── Stored data ──

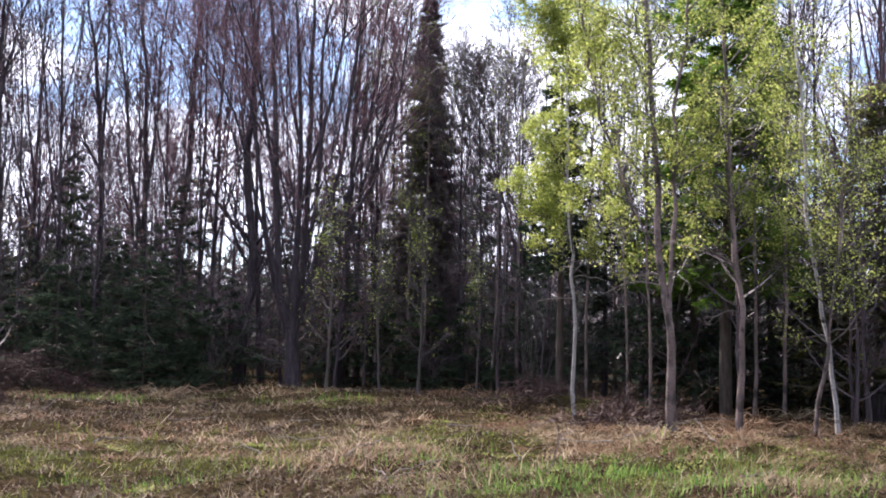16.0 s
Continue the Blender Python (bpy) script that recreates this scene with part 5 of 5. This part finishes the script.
for az, d, L, turn, rad in LOGS:
    x, y, z = spot(az, d)
    lg = thing("fallen_log", (x, y, z + rad), "fallen dead branch lying on the litter", "log", "fallen logs")
    t = radians(turn - az)
    s9 = np.linspace(-0.5, 0.5, 9)
    wx, wy = L * s9 * math.cos(t), L * s9 * math.sin(t)
    p = np.column_stack([wx, wy, gz(x + wx, y + wy) - z - 0.03]) + rng.normal(size=(9, 3)) * 0.02
    g = Geo()
    trunk_tube(g, p, rad * np.linspace(1.2, 0.6, 9), 8, rng, 0.06)
    part("wood", g, BARK_CONIFER, lg)

STALKS = [(51.0, 12.2, 0.8, 30), (50.2, 11.8, 0.7, 100), (49.6, 13.6, 0.9, 55), (52.2, 12.6, 0.6, 10), (46.2, 15.8, 0.9, 150), (45.4, 16.9, 0.8, 20), (47.0, 17.2, 0.7, 80), (60.6, 15.4, 0.8, 160), (63.4, 16.0, 0.9, 40), (66.4, 15.6, 0.8, 110),
          (68.9, 12.2, 0.6, 60), (28.4, 20.6, 1.0, 20), (26.2, 23.0, 1.1, 140), (34.2, 20.6, 0.8, 70), (41.0, 18.2, 0.9, 30), (57.0, 14.8, 0.7, 100), (-9.0, 16.4, 0.8, 15), (3.6, 15.2, 0.7, 160), (7.4, 14.2, 0.6, 40), (14.5, 16.2, 0.8, 120),
          (37.4, 15.0, 0.7, 35), (43.6, 13.4, 0.6, 125), (55.0, 17.0, 0.9, 15), (-14.8, 16.6, 0.9, 170), (60.4, 18.6, 1.6, 21), (61.9, 18.3, 1.4, 164), (63.2, 18.7, 1.2, 31), (66.0, 17.8, 1.3, 10), (62.6, 18.0, 1.0, 76)]
for az, d, L, turn in STALKS:
    x, y, z = spot(az, d)
    sk = thing("dead_stalk", (x, y, z + 0.04), "bleached dead stalk lying in the grass", "stalk", "dead stalks")
    t = radians(turn - az)
    s9 = np.linspace(-0.5, 0.5, 7)
    wx, wy = L * s9 * math.cos(t), L * s9 * math.sin(t)
    p = np.column_stack([wx, wy, gz(x + wx, y + wy) - z + 0.05 + 0.16 * L * (s9 + 0.5) * (turn % 3 > 0)]) + rng.normal(size=(7, 3)) * 0.012
    g = Geo()
    tubes(g, p[None], (0.009 * np.linspace(1.2, 0.5, 7))[None], 5)
    part("stalk", g, BRUSH_PALE, sk)


# ---- grass, straw and litter on the clearing
def blades(name, label, mat, n, seed, hmin, hmax, width, pick, lying=0.0, tries=3, clump=14):
    r = np.random.default_rng(seed)
    tuft = max(3, int(clump))
    many = n * tries // tuft
    az, d = r.uniform(-27, 80, many), 9.5 + 25 * r.uniform(0, 1, many) ** 1.25
    x, y = polar(az, d)
    tall, wide = np.repeat(r.uniform(0.3, 1.0, many) ** 1.5 * 2.2, tuft), np.repeat(r.uniform(0.05, 0.2, many), tuft)
    az, d, x, y = (np.repeat(q, tuft) for q in (az, d, x, y))
    x, y = x + r.normal(size=x.shape) * wide, y + r.normal(size=x.shape) * wide
    keep = (r.uniform(0, 1, len(x)) < pick(x, y)) & (d < wood_edge(az) + 2.0 + 6.0 * (vnoise(x, y, 2.4, 31) - 0.5))
    x, y, d, tall = x[keep][:n], y[keep][:n], d[keep][:n], tall[keep][:n]
    m = len(x)
    z = gz(x, y) - 0.005
    a = r.uniform(0, 2 * np.pi, m)
    h = r.uniform(hmin, hmax, m) * tall
    lean = np.clip(r.normal(size=m) * 0.3 + lying, -0.2, 1.48)
    w = width * r.uniform(0.6, 1.4, m) * np.clip(d / 14, 0.8, 1.8)
    dx, dy = np.cos(a), np.sin(a)
    sx, sy = -np.sin(a) * w / 2, np.cos(a) * w / 2
    up, out = np.cos(lean), np.sin(lean)
    b0 = np.stack([x - sx, y - sy, z], 1)
    b1 = np.stack([x + sx, y + sy, z], 1)
    mx, my, mz = x + dx * out * h * 0.5, y + dy * out * h * 0.5, z + up * h * 0.6
    m0 = np.stack([mx - sx * 0.8, my - sy * 0.8, mz], 1)
    m1 = np.stack([mx + sx * 0.8, my + sy * 0.8, mz], 1)
    tip = np.stack([x + dx * (out * h * 1.1 + 0.02), y + dy * (out * h * 1.1 + 0.02), z + np.maximum(up * h, 0.03) * 0.95], 1)
    V = np.stack([b0, b1, m1, m0, tip], 1).reshape(-1, 3)
    i = (np.arange(m) * 5)[:, None]
    g = Geo()
    if lying > 0.8:
        g.add(np.stack([b0, b1, tip], 1).reshape(-1, 3), None, (np.arange(m) * 3)[:, None] + np.arange(3))
    else:
        g.add(V, i + np.array([0, 1, 2, 3]), i + np.array([3, 2, 4]))
    ob = new(name, g.mesh(name, mat, False))
    tagged(ob, label, "grass", kind="stuff")


blades("grass", "thin fresh spring grass", GRASS, 84000, 21, 0.02, 0.085, 0.013, lambda x, y: 0.05 + 0.95 * turf_cover(x, y) ** 1.3, lying=0.75)
blades("straw", "flattened dry straw and dead stalks", STRAW, 34000, 22, 0.04, 0.15, 0.014,
       lambda x, y: (0.15 + 0.85 * np.clip(0.75 - turf_cover(x, y), 0, 1)) * np.clip(0.25 + 1.3 * vnoise(x, y, 1.5, 52), 0, 1), lying=0.85)


blades("dry_patches", "pale dry stems and leaves lying in patches between the herbs", STRAW, 30000, 28, 0.03, 0.10, 0.02,
       lambda x, y: np.clip(5.0 * (0.55 * vnoise(x, y, 0.55, 44) + 0.45 * vnoise(x, y, 1.6, 45) - 0.56), 0, 1), lying=1.15, tries=8)


def near_any(x, y, places):
    """1 at the middle of each patch (bearing, distance, half width across, half depth), falling off around it."""
    best = np.zeros_like(x)
    for az, d, wide, deep in places:
        c, sn = math.cos(radians(az)), math.sin(radians(az))
        px, py = polar(az, d)
        u, v = (x - px) * c - (y - py) * sn, (x - px) * sn + (y - py) * c
        best = np.maximum(best, np.exp(-(u / wide) ** 2 - (v / deep) ** 2))
    return best * np.clip(4.0 * (0.6 * vnoise(x, y, 0.45, 41) + 0.4 * vnoise(x, y, 1.2, 42) - 0.42), 0, 1)


MATS = [(51.3, 12.1, 1.0, 0.7), (49.9, 14.6, 1.0, 1.0), (47.5, 18.5, 1.4, 0.8), (50.0, 11.7, 0.6, 0.6), (52.8, 12.0, 0.6, 0.5), (68.8, 11.7, 0.8, 0.5), (60.7, 15.2, 1.1, 0.6), (46.5, 16.0, 1.3, 0.8), (63.5, 16.2, 1.6, 0.8), (67.5, 15.8, 1.5, 0.9),
        (70.5, 14.5, 1.0, 0.8), (26.1, 24.2, 1.8, 1.6), (28.7, 20.9, 1.4, 1.2), (56.5, 14.5, 0.8, 0.8), (43.0, 22.5, 1.5, 1.0), (42.5, 25.5, 1.8, 1.2), (40.5, 25.0, 1.2, 1.0)]
BRACKEN = [(45.6, 16.7, 1.5, 1.3), (61.1, 17.0, 1.0, 0.9), (45.0, 17.6, 1.4, 1.0), (52.5, 13.8, 1.0, 0.8), (49.0, 12.6, 0.8, 0.6), (32.4, 19.6, 1.5, 1.2), (31.9, 26.0, 2.0, 2.0), (55.0, 24.5, 2.4, 2.0), (65.5, 17.8, 2.0, 1.0),
           (58.2, 19.5, 2.0, 1.3), (-10.0, 20.0, 1.5, 1.5), (-13.6, 18.7, 2.0, 1.8), (-17.5, 17.6, 2.0, 1.6), (41.5, 14.5, 1.2, 0.8), (36.5, 16.5, 1.4, 0.9), (70.0, 17.0, 1.6, 1.2)]
LUSH = [(2.5, 20.5, 1.6, 0.9), (6.0, 22.5, 1.5, 0.8), (-1.5, 22.5, 1.4, 1.0), (9.5, 20.5, 1.4, 0.7), (0.6, 25.0, 1.3, 0.9), (4.5, 14.5, 1.1, 0.6), (14.0, 15.5, 1.0, 0.6), (-8.5, 13.0, 0.8, 0.5), (-18.5, 12.0, 0.8, 0.4), (-13.0, 12.0, 0.8, 0.4), (12.5, 19.0, 0.8, 0.4), (20.0, 17.0, 0.8, 0.4), (33.5, 25.6, 1.4, 0.5),
        (64.9, 13.5, 1.5, 0.8), (53.5, 13.7, 0.6, 0.7), (58.5, 13.2, 1.6, 0.8), (62.0, 12.6, 1.2, 0.7), (68.0, 13.4, 1.2, 0.8), (71.5, 13.0, 1.0, 0.8), (55.8, 12.2, 0.9, 0.5), (66.0, 11.6, 0.9, 0.5), (37.0, 24.4, 0.9, 0.6), (47.2, 23.4, 0.9, 0.5), (48.5, 24.6, 0.8, 0.5),
        (41.0, 11.8, 0.9, 0.5), (45.0, 11.6, 0.7, 0.4), (58.0, 11.4, 0.8, 0.5)]
blades("hay_mat", "matted pale bracken stalks and hay", HAY, 14000, 25, 0.06, 0.26, 0.017, lambda x, y: near_any(x, y, MATS), lying=1.3, tries=40)
blades("bracken_litter", "broken reddish-brown bracken on the ground", FERN, 34000, 26, 0.03, 0.12, 0.025, lambda x, y: near_any(x, y, BRACKEN), lying=1.1, tries=16)
blades("fresh_grass", "tufts of vivid fresh green grass", GRASS_LUSH, 15000, 27, 0.03, 0.13, 0.009, lambda x, y: near_any(x, y, LUSH), lying=0.5, tries=20)
blades("long_grass", "longer lush grass before the aspens", GRASS_LUSH, 12000, 23, 0.05, 0.15, 0.011,
       lambda x, y: (np.degrees(np.arctan2(x, y)) > 50) * (np.hypot(x, y) < 15.8) * (vnoise(x, y, 1.3, 12) > 0.52) * np.clip((np.degrees(np.arctan2(x, y)) - 48) / 14, 0, 1), lying=0.55)
blades("hay", "pale matted hay and broken bracken stalks", HAY, 12000, 24, 0.06, 0.20, 0.014,
       lambda x, y: (np.degrees(np.arctan2(x, y)) > 24) * (vnoise(x, y, 1.0, 15) > 0.53) * np.clip((np.degrees(np.arctan2(x, y)) - 20) / 48, 0.08, 1) ** 1.5, lying=1.25)


def litter():
    r = np.random.default_rng(8)
    n = 84000
    az = r.uniform(-27, 80, n)
    d = 9.5 + 26 * r.uniform(0, 1, n) ** 1.1
    x, y = polar(az, d)
    keep = r.uniform(0, 1, n) < np.clip(1.0 - 1.0 * turf_cover(x, y), 0.34, 1)
    x, y = x[keep], y[keep]
    p = np.stack([x, y, gz(x, y) + r.uniform(0.005, 0.03, len(x))], 1)
    g = Geo()
    leaves(g, p, r, 0.045, 0.012, 0.6)
    ob = new("leaf_litter", g.mesh("leaf_litter", LITTER, False))
    tagged(ob, "scattered brown fallen leaves", "leaf litter", kind="stuff")


litter()


def herbs():
    """Low broad-leaved spring herbs in the moist grass."""
    r = np.random.default_rng(14)
    n = 64000
    az = r.uniform(-27, 80, n)
    d = 9.5 + 20 * r.uniform(0, 1, n) ** 1.1
    x, y = polar(az, d)
    cover = turf_cover(x, y)
    keep = (vnoise(x, y, 3.2, 19) * 0.4 + vnoise(x, y, 1.1, 9) * 0.35 + 0.4 * vnoise(x, y, 0.35, 10) - 0.05 > np.interp(az, [-20, 10, 22, 30, 45, 58, 75], [0.49, 0.47, 0.52, 0.62, 0.76, 0.66, 0.54])) & (cover > 0.08)
    x, y = x[keep], y[keep]
    k = 5
    x, y = np.repeat(x, k), np.repeat(y, k)
    m = len(x)
    x, y = x + r.normal(size=m) * 0.05, y + r.normal(size=m) * 0.05
    a, tilt, L = r.uniform(0, 2 * np.pi, m), r.uniform(0.2, 1.2, m), r.uniform(0.02, 0.066, m)
    o = np.stack([x, y, gz(x, y)], 1)
    dr = np.stack([np.cos(a) * np.cos(tilt), np.sin(a) * np.cos(tilt), np.sin(tilt)], 1) * L[:, None]
    sd = np.stack([-np.sin(a), np.cos(a), np.zeros(m)], 1) * (L * 0.34)[:, None]
    V = np.stack([o, o + dr * 0.5 + sd, o + dr * 1.0 + np.array([0, 0, -0.01]), o + dr * 0.5 - sd], 1).reshape(-1, 3)
    g = Geo()
    g.add(V, (np.arange(m) * 4)[:, None] + np.arange(4))
    ob = new("ground_herbs", g.mesh("ground_herbs", HERB, False))
    tagged(ob, "low patches of bright green spring herbs", "herbs", kind="stuff")


herbs()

───

**Given request:**
Copy out exactly the lines from the one with "Continue the Blender" through the one with "g, BRUSH_PALE, sk)", counting both ends, and no other lines.

**Exercise response:**
Continue the Blender Python (bpy) script that recreates this scene with part 5 of 5. This part finishes the script.
for az, d, L, turn, rad in LOGS:
    x, y, z = spot(az, d)
    lg = thing("fallen_log", (x, y, z + rad), "fallen dead branch lying on the litter", "log", "fallen logs")
    t = radians(turn - az)
    s9 = np.linspace(-0.5, 0.5, 9)
    wx, wy = L * s9 * math.cos(t), L * s9 * math.sin(t)
    p = np.column_stack([wx, wy, gz(x + wx, y + wy) - z - 0.03]) + rng.normal(size=(9, 3)) * 0.02
    g = Geo()
    trunk_tube(g, p, rad * np.linspace(1.2, 0.6, 9), 8, rng, 0.06)
    part("wood", g, BARK_CONIFER, lg)

STALKS = [(51.0, 12.2, 0.8, 30), (50.2, 11.8, 0.7, 100), (49.6, 13.6, 0.9, 55), (52.2, 12.6, 0.6, 10), (46.2, 15.8, 0.9, 150), (45.4, 16.9, 0.8, 20), (47.0, 17.2, 0.7, 80), (60.6, 15.4, 0.8, 160), (63.4, 16.0, 0.9, 40), (66.4, 15.6, 0.8, 110),
          (68.9, 12.2, 0.6, 60), (28.4, 20.6, 1.0, 20), (26.2, 23.0, 1.1, 140), (34.2, 20.6, 0.8, 70), (41.0, 18.2, 0.9, 30), (57.0, 14.8, 0.7, 100), (-9.0, 16.4, 0.8, 15), (3.6, 15.2, 0.7, 160), (7.4, 14.2, 0.6, 40), (14.5, 16.2, 0.8, 120),
          (37.4, 15.0, 0.7, 35), (43.6, 13.4, 0.6, 125), (55.0, 17.0, 0.9, 15), (-14.8, 16.6, 0.9, 170), (60.4, 18.6, 1.6, 21), (61.9, 18.3, 1.4, 164), (63.2, 18.7, 1.2, 31), (66.0, 17.8, 1.3, 10), (62.6, 18.0, 1.0, 76)]
for az, d, L, turn in STALKS:
    x, y, z = spot(az, d)
    sk = thing("dead_stalk", (x, y, z + 0.04), "bleached dead stalk lying in the grass", "stalk", "dead stalks")
    t = radians(turn - az)
    s9 = np.linspace(-0.5, 0.5, 7)
    wx, wy = L * s9 * math.cos(t), L * s9 * math.sin(t)
    p = np.column_stack([wx, wy, gz(x + wx, y + wy) - z + 0.05 + 0.16 * L * (s9 + 0.5) * (turn % 3 > 0)]) + rng.normal(size=(7, 3)) * 0.012
    g = Geo()
    tubes(g, p[None], (0.009 * np.linspace(1.2, 0.5, 7))[None], 5)
    part("stalk", g, BRUSH_PALE, sk)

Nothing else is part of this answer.